We must tackle such challenges in a positive way. The NPT - our NPT - is fundamental to non-proliferation, and to disarmament. Certainly at this Conference we shall call on the few outsiders to join us, and to join the wider efforts around the Comprehensive Test Ban Treaty (CTBT) and a Fissile Materials Cut-off Treaty (FMCT).

We have made commitments to each other in our own vital interests, national and collective.

We can advance those same interests by completing work in progress: reinforcing the CTBT norm; adopting the Additional Protocol to IAEA safeguards; getting the FMCT negotiation underway; encouraging those who stand outside our Treaty to join with us, confident that our purpose is a safer and more secure world and that we are all committed fully to the deal we have done, in all its parts.

We in New Zealand are ready to do all that. We think almost all of us here today are in the same position. Yet we hear unceasing talk of failure.

In our view, the spectre of failure indicates the distance still to cover from our history of war to the culture of peace.

And in the context of our Treaty, the gap is mostly not in the performance of the 182 non-nuclear weapon States. Almost all of us are meeting our commitments in full. Nor is it explained by the actions and ambiguities of the few left outside, though they try to challenge the foundations of our success. We worry about failure because, under challenge, we cannot see enough evidence of success in the key, disarmament, part of the NPT deal. This is our core concern.

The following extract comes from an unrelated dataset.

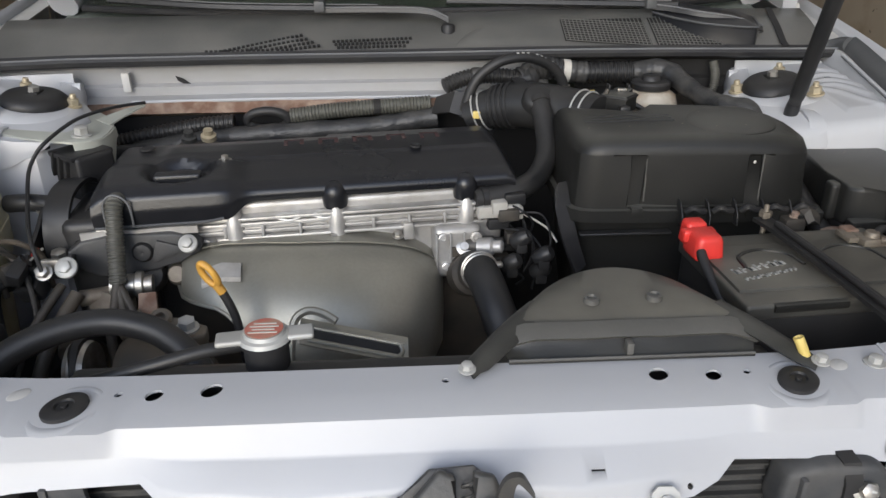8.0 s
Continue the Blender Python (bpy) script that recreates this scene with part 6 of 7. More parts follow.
def clamped_hose(name, pts, r, label, mat=HOSE, seg=16, clamps=(), clamp_mat=None):
    """A hose with clamps round it, each at a share of its length."""
    t_ = thing(name, pts[len(pts) // 2], label, "hose")
    part("hose", tube(pts, r, 8, seg), mat, t_)
    line = spline(pts, 10)
    for c_ in clamps:
        i = min(len(line) - 2, max(1, int(c_ * (len(line) - 1))))
        part("clamp", lathe([(r + 0.0002, -0.005), (r + 0.0018, -0.004), (r + 0.0018, 0.004), (r + 0.0002, 0.005)], line[i], line[i + 1] - line[i - 1], 22), clamp_mat or LATCH, t_, "dull steel clamp")
    return t_


clamped_hose("coolant_hose", [(-0.505, 0.095, 0.52), (-0.492, 0.118, 0.565), (-0.465, 0.150, 0.598), (-0.416, 0.178, 0.612), (-0.364, 0.193, 0.612), (-0.31, 0.186, 0.600), (-0.268, 0.165, 0.570), (-0.252, 0.15, 0.52), (-0.25, 0.14, 0.44)], 0.0155, "thick black rubber coolant hose arching in front of the engine", clamps=(0.1, 0.93))
hose("overflow_hose", [(-0.192, 0.078, 0.648), (-0.225, 0.066, 0.650), (-0.27, 0.056, 0.643), (-0.33, 0.054, 0.628), (-0.40, 0.060, 0.612), (-0.47, 0.085, 0.59), (-0.52, 0.10, 0.54)], 0.0068, "thin black overflow hose from the radiator neck", seg=12)
hose("heater_hose", [(-0.58, 0.435, 0.665), (-0.55, 0.43, 0.668), (-0.50, 0.425, 0.665)], 0.0125, "short black rubber hose beside the strut tower")
hose("suction_hose", [(-0.455, 0.315, 0.585), (-0.47, 0.285, 0.56), (-0.487, 0.25, 0.52), (-0.50, 0.22, 0.46)], 0.009, "grimy rubber hose running down beside the engine", GRIME)
hose("suction_hose", [(-0.48, 0.33, 0.59), (-0.50, 0.29, 0.56), (-0.52, 0.26, 0.52), (-0.53, 0.22, 0.46)], 0.006, "thin grimy pipe running down beside the engine", GRIME)
up = thing("radiator_hose", (0.07, 0.33, 0.45), "black upper radiator hose with a spring clamp", "hose")
part("hose", tube([(0.066, 0.392, 0.566), (0.071, 0.362, 0.578), (0.078, 0.33, 0.575), (0.088, 0.295, 0.555), (0.10, 0.26, 0.525), (0.115, 0.2, 0.49), (0.13, 0.12, 0.47)], 0.024, 8, 20), HOSE, up)
cl = bmesh.new()
for o in (0.0, 0.007):
    c0 = Vector((0.0715 + o * 0.2, 0.360 - o, 0.578))
    nrm = Vector((0.2, -0.95, 0.15)).normalized()
    ux, uy = nrm.orthogonal().normalized(), None
    uy = nrm.cross(ux)
    tube([c0 + 0.0255 * (math.cos(a) * ux + math.sin(a) * uy) for a in [2 * math.pi * k / 20 for k in range(21)]], 0.0016, 1, 6, cl)
rbox((0.092, 0.352, 0.583), (0.104, 0.362, 0.590), 0.002, 1, None, cl)
part("spring_clamp", cl, STEEL, up, "steel spring clamp")

loom = thing("wiring_loom", (-0.40, 0.35, 0.50), "grey-green corrugated wiring sleeve", "wiring")
part("sleeve", tube([(-0.404, 0.392, 0.676), (-0.404, 0.372, 0.690), (-0.404, 0.356, 0.684), (-0.403, 0.342, 0.655), (-0.402, 0.328, 0.625), (-0.400, 0.312, 0.598)], 0.0098, 8, 14, ridge=0.0016, pitch=0.0045), GREYLOOM, loom)
for k in range(3):
    part("tail", tube([(-0.400, 0.312, 0.60), (-0.404 + 0.010 * k, 0.298, 0.572), (-0.410 + 0.020 * k, 0.285, 0.545), (-0.408 + 0.024 * k, 0.275, 0.50)], 0.007 - 0.001 * k, 6, 10), GRIME, loom)
part("notch_edge", tube([(-0.4215, 0.3655, 0.655), (-0.421, 0.364, 0.684), (-0.414, 0.362, 0.697), (-0.404, 0.3615, 0.701), (-0.394, 0.362, 0.697), (-0.387, 0.364, 0.684), (-0.3865, 0.3655, 0.655)], 0.0014, 6, 8), LAMPSEAL, loom, "pale worn notch edge")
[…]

We worry too that the nuclear weapons States who are obliged to eliminate their arsenals yet sound too tentative when describing it as an "ultimate" goal. We worry that nuclear weapons are claimed to be required for security into the "indefinite" future. That new pressures are loaded onto the machinery for the management of nuclear weapons and nuclear materials. That new measures to underpin collective security find it harder and harder to gain wide support, and that breaches of the treaty can not be stopped.

And if we focus on what only five of us might do to make our Treaty stronger, that is not to overlook or diminish what they have done. But it is to be practical about what is still to be done and what can be done.

We are a small country in population and only one voice in our community of nations. But none of us stands alone. Here New Zealand stands squarely with our partners on the middle path, with the New Agenda for nuclear disarmament. We stand with Brazil, Egypt, Ireland, Mexico, South Africa and Sweden. Many others have lent their weight to our efforts, as cosponsors of resolutions at the UN General Assembly, and in support of this Coalition and the calls we make.

On the occasion of this Review Conference, we ask that we all renew our determination to meet NPT commitments.

The indefinite extension that States parties supported in 1995 was not a permit for indefinite possession of nuclear weapons. In order to finish the job, we ask the five nuclear weapons States to make at this Conference a new unequivocal undertaking for the total elimination of their nuclear arsenals. We are not questioning the commitment they made when they signed up to the NPT. They are legally bound to fulfil that, just as we are all bound by our commitments. But, the nuclear weapon States can guarantee success at this Review Conference with fresh energy, and through the practical steps laid out in the New Agenda.

Let the bilateral START process now move ahead, with all five nuclear weapons States joining a process leading to the total elimination of these weapons. Let these States adapt their policies, take all nuclear forces - including tactical forces - off deployment, show transparency, and apply measures to ensure that progress towards disarmament is irreversible. Let us all agree to build on 30 years of experience, positive and negative, to move forwards.

At our time of remembrance, Mr President and distinguished delegates, let us take those next steps away from war, towards peace.